■ **TASK REQUIREMENTS**
Without including any images, repeat the data exactly.

■ **DATASET EXTRACT**
((

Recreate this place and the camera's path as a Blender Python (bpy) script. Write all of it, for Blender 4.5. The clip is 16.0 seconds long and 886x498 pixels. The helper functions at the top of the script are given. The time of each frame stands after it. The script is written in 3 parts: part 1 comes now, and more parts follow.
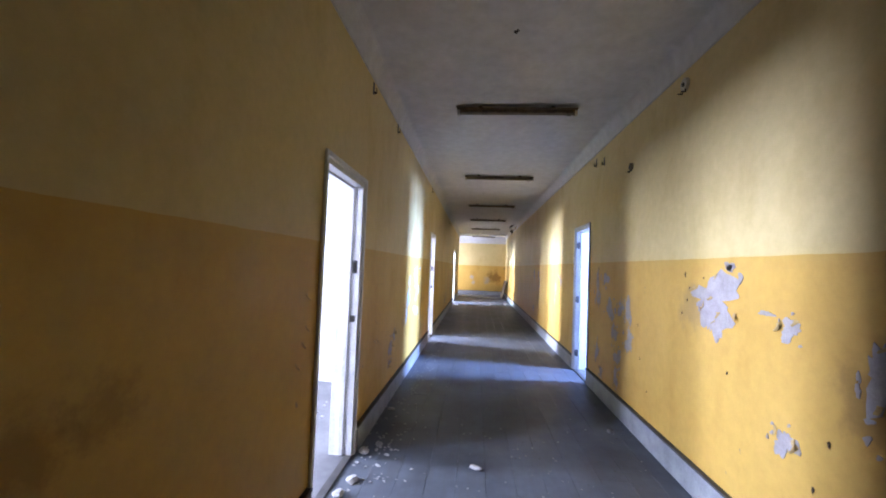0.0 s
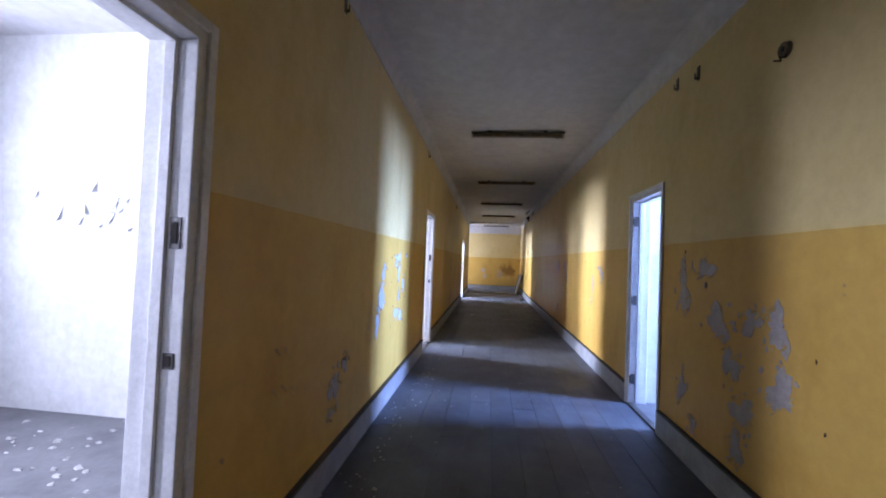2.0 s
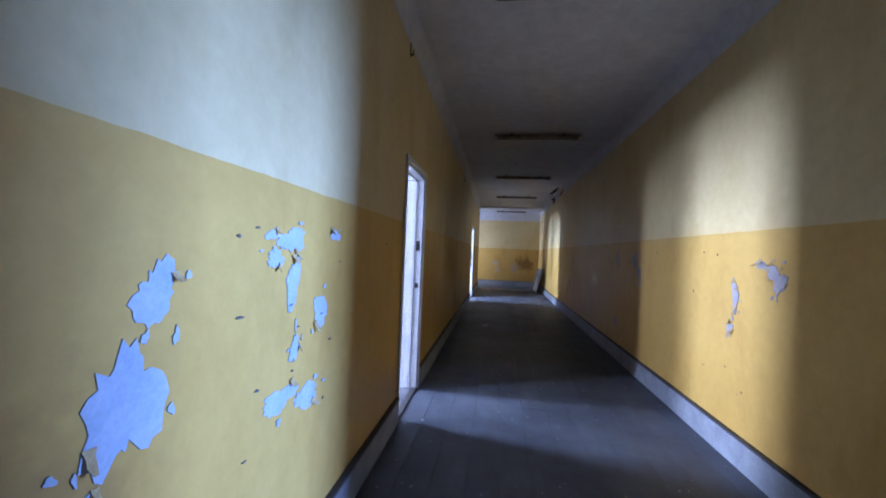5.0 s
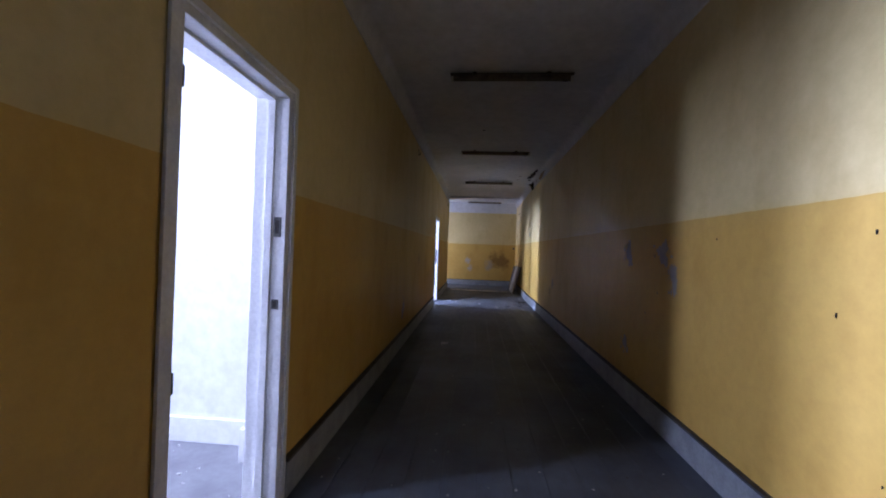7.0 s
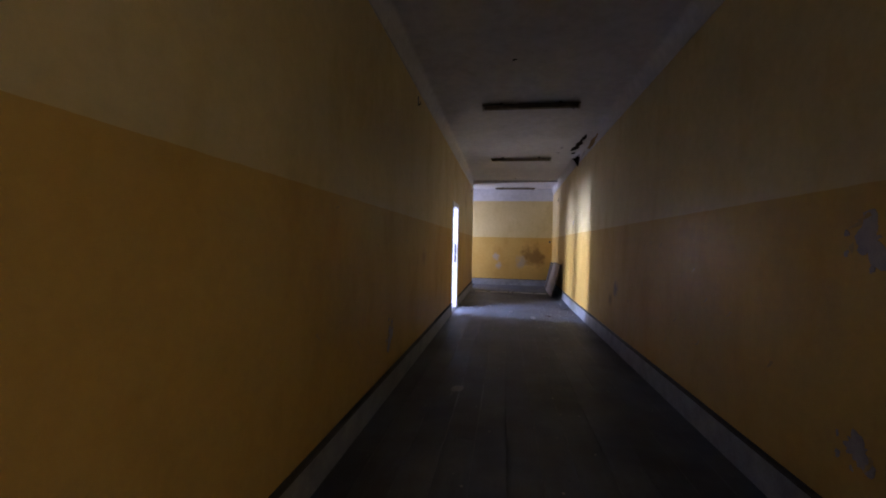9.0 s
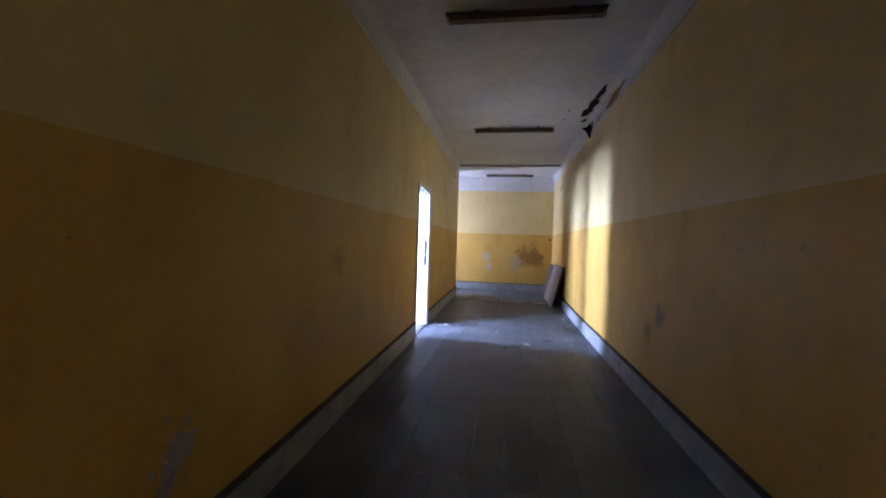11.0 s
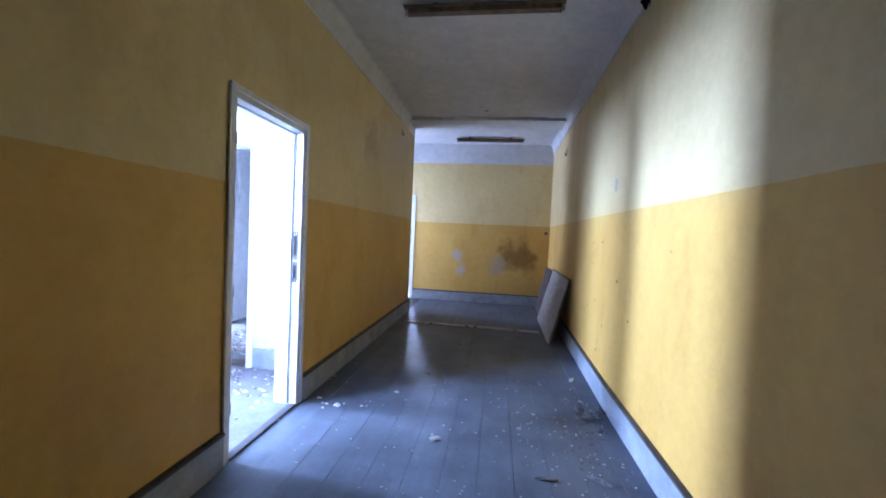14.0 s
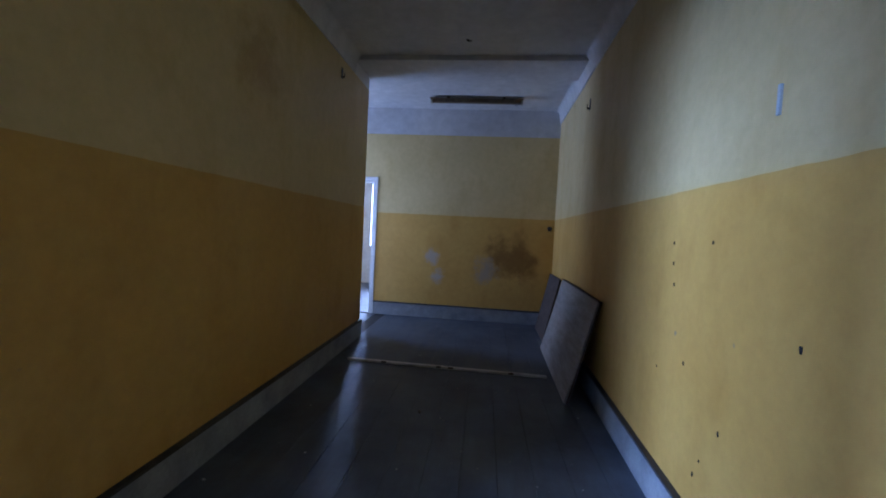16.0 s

))

■ **RESPONSE TO THE EXERCISE**
Recreate this place and the camera's path as a Blender Python (bpy) script. Write all of it, for Blender 4.5. The clip is 16.0 seconds long and 886x498 pixels. The helper functions at the top of the script are given. The time of each frame stands after it. The script is written in 3 parts: part 1 comes now, and more parts follow.
0.0 s
2.0 s
5.0 s
7.0 s
9.0 s
11.0 s
14.0 s
16.0 s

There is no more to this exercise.